→ **Do this**: Please print exactly the lines below, from the start of the material up to and including the line with "return W0.x + (y - W0.y) * (WD.x / WD.y)", but none of the pictures.
** Start of Available data **
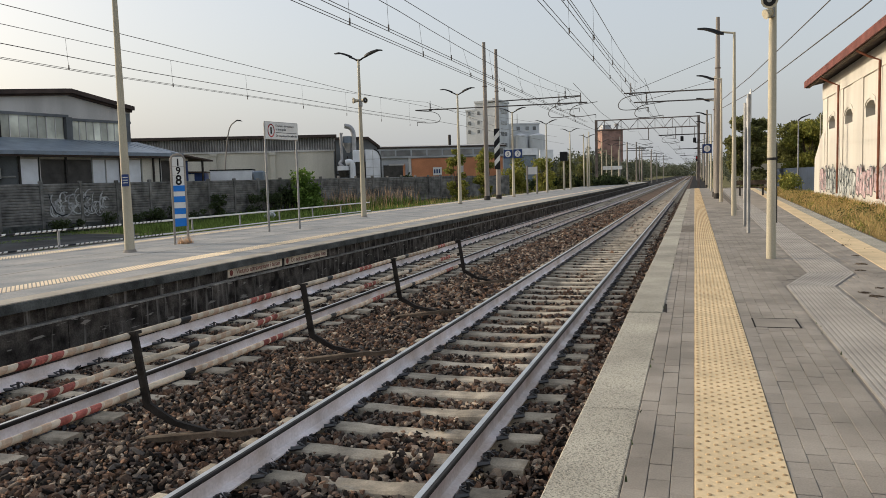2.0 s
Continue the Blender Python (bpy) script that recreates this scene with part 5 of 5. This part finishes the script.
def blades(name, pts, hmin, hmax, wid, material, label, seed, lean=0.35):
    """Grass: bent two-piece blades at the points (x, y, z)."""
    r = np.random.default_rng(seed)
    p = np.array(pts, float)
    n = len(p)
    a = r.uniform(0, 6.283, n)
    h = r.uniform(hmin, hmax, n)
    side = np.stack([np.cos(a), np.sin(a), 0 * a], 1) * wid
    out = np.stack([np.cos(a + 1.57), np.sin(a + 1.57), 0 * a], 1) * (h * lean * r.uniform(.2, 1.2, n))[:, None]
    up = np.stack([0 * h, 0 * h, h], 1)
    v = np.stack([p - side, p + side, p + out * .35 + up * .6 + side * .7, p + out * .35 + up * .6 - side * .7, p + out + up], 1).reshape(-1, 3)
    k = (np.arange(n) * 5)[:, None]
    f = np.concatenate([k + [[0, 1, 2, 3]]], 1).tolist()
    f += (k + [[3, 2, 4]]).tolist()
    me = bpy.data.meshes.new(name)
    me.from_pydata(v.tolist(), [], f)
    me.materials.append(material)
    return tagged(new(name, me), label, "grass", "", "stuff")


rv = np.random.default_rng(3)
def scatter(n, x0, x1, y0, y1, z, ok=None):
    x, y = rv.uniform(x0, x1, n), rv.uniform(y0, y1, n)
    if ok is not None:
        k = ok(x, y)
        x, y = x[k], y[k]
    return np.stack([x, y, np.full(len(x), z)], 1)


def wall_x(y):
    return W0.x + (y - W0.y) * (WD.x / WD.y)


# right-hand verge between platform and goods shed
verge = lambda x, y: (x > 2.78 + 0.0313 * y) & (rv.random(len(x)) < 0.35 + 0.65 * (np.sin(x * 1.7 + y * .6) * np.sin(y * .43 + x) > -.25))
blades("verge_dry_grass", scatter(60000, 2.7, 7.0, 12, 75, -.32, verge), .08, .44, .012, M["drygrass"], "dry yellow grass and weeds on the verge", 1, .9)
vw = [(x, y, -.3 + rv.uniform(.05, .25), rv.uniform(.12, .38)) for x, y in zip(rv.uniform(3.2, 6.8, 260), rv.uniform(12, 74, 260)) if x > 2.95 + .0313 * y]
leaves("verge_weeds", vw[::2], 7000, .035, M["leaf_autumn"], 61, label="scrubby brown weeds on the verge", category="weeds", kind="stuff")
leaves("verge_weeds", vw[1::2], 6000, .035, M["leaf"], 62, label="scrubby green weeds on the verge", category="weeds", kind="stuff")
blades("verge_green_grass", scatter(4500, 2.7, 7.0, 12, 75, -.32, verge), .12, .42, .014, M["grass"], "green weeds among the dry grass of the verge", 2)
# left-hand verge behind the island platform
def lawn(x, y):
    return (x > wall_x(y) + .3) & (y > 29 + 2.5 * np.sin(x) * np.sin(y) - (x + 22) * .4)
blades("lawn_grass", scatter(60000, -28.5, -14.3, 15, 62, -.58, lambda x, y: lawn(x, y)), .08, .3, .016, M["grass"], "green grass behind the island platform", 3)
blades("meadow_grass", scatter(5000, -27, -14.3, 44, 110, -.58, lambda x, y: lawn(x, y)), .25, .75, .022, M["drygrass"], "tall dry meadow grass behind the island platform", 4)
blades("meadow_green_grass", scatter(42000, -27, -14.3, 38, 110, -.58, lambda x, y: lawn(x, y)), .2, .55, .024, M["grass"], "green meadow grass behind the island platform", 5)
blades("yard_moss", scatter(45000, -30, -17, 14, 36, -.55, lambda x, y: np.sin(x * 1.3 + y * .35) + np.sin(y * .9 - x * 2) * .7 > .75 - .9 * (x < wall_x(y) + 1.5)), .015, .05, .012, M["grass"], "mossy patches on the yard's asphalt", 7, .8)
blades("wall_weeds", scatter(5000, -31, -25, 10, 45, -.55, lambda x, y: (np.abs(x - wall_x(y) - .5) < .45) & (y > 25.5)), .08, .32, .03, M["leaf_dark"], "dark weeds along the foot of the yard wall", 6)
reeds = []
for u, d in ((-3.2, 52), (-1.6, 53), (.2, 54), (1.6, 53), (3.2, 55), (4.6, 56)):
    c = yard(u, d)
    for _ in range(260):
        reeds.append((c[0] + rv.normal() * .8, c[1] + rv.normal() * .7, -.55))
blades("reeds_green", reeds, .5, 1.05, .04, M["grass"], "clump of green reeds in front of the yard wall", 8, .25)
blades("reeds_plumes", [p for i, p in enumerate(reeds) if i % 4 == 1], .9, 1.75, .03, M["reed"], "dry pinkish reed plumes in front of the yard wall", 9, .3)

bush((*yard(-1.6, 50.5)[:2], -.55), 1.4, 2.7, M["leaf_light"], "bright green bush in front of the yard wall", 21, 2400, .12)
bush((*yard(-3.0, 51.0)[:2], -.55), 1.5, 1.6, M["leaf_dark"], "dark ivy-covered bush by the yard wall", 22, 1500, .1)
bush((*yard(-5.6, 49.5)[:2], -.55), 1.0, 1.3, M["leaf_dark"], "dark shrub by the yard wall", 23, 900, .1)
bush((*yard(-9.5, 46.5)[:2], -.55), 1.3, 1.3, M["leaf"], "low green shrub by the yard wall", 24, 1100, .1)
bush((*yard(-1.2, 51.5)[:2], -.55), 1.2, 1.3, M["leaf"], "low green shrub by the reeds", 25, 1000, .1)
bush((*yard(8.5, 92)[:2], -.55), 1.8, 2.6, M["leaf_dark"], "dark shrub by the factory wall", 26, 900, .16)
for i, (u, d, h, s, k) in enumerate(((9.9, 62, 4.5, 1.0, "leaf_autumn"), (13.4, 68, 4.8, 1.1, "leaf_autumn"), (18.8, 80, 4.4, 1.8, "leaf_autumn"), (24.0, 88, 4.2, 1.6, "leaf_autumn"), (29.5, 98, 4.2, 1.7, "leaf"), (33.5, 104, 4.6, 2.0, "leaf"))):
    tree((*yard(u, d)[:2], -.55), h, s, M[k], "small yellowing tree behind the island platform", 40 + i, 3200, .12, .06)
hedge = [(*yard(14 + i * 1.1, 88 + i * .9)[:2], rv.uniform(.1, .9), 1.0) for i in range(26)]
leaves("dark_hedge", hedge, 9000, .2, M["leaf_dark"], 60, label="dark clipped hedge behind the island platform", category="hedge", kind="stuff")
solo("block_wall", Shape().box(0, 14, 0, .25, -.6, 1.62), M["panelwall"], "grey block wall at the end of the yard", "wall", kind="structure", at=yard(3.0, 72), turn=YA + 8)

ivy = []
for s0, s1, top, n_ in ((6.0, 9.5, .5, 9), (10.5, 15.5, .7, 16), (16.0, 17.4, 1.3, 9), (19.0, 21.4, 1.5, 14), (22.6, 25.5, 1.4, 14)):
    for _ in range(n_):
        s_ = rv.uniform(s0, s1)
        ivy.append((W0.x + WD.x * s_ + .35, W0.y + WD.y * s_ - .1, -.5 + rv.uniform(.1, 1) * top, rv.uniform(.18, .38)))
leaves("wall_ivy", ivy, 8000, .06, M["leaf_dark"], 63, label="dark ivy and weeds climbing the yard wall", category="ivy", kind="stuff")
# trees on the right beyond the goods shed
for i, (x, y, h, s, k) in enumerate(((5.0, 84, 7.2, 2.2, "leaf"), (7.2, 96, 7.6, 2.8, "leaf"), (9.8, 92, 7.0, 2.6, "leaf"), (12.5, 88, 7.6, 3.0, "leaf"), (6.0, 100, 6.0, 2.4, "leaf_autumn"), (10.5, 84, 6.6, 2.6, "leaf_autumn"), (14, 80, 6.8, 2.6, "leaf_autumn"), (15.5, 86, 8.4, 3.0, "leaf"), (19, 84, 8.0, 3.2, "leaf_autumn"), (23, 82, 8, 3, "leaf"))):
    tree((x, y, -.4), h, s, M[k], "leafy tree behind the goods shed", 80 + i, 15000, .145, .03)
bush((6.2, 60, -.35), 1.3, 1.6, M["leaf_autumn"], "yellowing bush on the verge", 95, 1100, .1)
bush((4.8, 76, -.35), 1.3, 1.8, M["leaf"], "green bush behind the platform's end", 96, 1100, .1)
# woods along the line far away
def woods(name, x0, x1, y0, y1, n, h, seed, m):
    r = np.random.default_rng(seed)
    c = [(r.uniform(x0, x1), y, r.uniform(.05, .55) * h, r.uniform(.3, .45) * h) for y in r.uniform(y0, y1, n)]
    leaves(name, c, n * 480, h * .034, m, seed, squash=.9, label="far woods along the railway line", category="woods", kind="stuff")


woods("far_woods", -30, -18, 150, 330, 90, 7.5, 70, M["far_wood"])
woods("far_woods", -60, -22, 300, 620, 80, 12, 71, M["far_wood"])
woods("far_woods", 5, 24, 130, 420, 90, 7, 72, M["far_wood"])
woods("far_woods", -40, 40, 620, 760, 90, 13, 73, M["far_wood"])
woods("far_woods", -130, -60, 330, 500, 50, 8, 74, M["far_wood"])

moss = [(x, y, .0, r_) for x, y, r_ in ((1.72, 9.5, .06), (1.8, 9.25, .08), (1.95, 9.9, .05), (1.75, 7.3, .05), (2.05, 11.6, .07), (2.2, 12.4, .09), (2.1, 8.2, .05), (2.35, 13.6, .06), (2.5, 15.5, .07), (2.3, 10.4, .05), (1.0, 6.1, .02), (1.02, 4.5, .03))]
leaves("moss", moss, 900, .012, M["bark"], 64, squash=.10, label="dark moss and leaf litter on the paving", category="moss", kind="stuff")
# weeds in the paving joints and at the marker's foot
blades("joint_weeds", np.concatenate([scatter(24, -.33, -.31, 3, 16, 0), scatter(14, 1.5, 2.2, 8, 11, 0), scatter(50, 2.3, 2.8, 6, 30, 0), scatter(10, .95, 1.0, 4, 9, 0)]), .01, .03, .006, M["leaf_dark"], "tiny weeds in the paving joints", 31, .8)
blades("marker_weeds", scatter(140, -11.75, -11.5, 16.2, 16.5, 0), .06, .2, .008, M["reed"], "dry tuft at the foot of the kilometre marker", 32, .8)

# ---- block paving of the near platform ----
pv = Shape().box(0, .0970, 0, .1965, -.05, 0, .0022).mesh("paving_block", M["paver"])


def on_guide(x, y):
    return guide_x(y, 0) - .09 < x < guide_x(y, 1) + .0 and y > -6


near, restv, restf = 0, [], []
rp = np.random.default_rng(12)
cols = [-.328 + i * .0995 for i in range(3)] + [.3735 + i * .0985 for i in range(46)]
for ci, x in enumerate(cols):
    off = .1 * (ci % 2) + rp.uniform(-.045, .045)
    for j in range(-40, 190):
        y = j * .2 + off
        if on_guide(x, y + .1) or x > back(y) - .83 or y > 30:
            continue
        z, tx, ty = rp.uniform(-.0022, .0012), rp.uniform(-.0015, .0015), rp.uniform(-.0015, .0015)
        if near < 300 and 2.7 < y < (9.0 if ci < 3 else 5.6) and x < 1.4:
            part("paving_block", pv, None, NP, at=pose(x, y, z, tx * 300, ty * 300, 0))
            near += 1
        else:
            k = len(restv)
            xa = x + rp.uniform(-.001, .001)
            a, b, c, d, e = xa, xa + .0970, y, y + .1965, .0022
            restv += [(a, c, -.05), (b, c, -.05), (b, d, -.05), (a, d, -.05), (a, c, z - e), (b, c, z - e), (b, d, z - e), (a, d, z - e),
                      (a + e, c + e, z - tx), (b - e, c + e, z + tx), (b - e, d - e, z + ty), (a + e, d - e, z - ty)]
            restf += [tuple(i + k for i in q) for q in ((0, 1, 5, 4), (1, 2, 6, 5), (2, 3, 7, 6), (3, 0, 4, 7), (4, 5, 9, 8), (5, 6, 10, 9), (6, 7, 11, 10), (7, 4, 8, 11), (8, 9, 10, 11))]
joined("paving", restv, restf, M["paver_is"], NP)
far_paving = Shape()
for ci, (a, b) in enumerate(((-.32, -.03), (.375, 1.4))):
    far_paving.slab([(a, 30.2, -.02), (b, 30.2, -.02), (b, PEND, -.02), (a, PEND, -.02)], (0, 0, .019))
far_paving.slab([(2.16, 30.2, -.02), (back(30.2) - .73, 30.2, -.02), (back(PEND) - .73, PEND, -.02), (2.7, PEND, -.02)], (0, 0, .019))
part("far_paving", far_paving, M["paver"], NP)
** End of Available data **
→ **Exercise output**:
2.0 s
Continue the Blender Python (bpy) script that recreates this scene with part 5 of 5. This part finishes the script.
def blades(name, pts, hmin, hmax, wid, material, label, seed, lean=0.35):
    """Grass: bent two-piece blades at the points (x, y, z)."""
    r = np.random.default_rng(seed)
    p = np.array(pts, float)
    n = len(p)
    a = r.uniform(0, 6.283, n)
    h = r.uniform(hmin, hmax, n)
    side = np.stack([np.cos(a), np.sin(a), 0 * a], 1) * wid
    out = np.stack([np.cos(a + 1.57), np.sin(a + 1.57), 0 * a], 1) * (h * lean * r.uniform(.2, 1.2, n))[:, None]
    up = np.stack([0 * h, 0 * h, h], 1)
    v = np.stack([p - side, p + side, p + out * .35 + up * .6 + side * .7, p + out * .35 + up * .6 - side * .7, p + out + up], 1).reshape(-1, 3)
    k = (np.arange(n) * 5)[:, None]
    f = np.concatenate([k + [[0, 1, 2, 3]]], 1).tolist()
    f += (k + [[3, 2, 4]]).tolist()
    me = bpy.data.meshes.new(name)
    me.from_pydata(v.tolist(), [], f)
    me.materials.append(material)
    return tagged(new(name, me), label, "grass", "", "stuff")


rv = np.random.default_rng(3)
def scatter(n, x0, x1, y0, y1, z, ok=None):
    x, y = rv.uniform(x0, x1, n), rv.uniform(y0, y1, n)
    if ok is not None:
        k = ok(x, y)
        x, y = x[k], y[k]
    return np.stack([x, y, np.full(len(x), z)], 1)


def wall_x(y):
    return W0.x + (y - W0.y) * (WD.x / WD.y)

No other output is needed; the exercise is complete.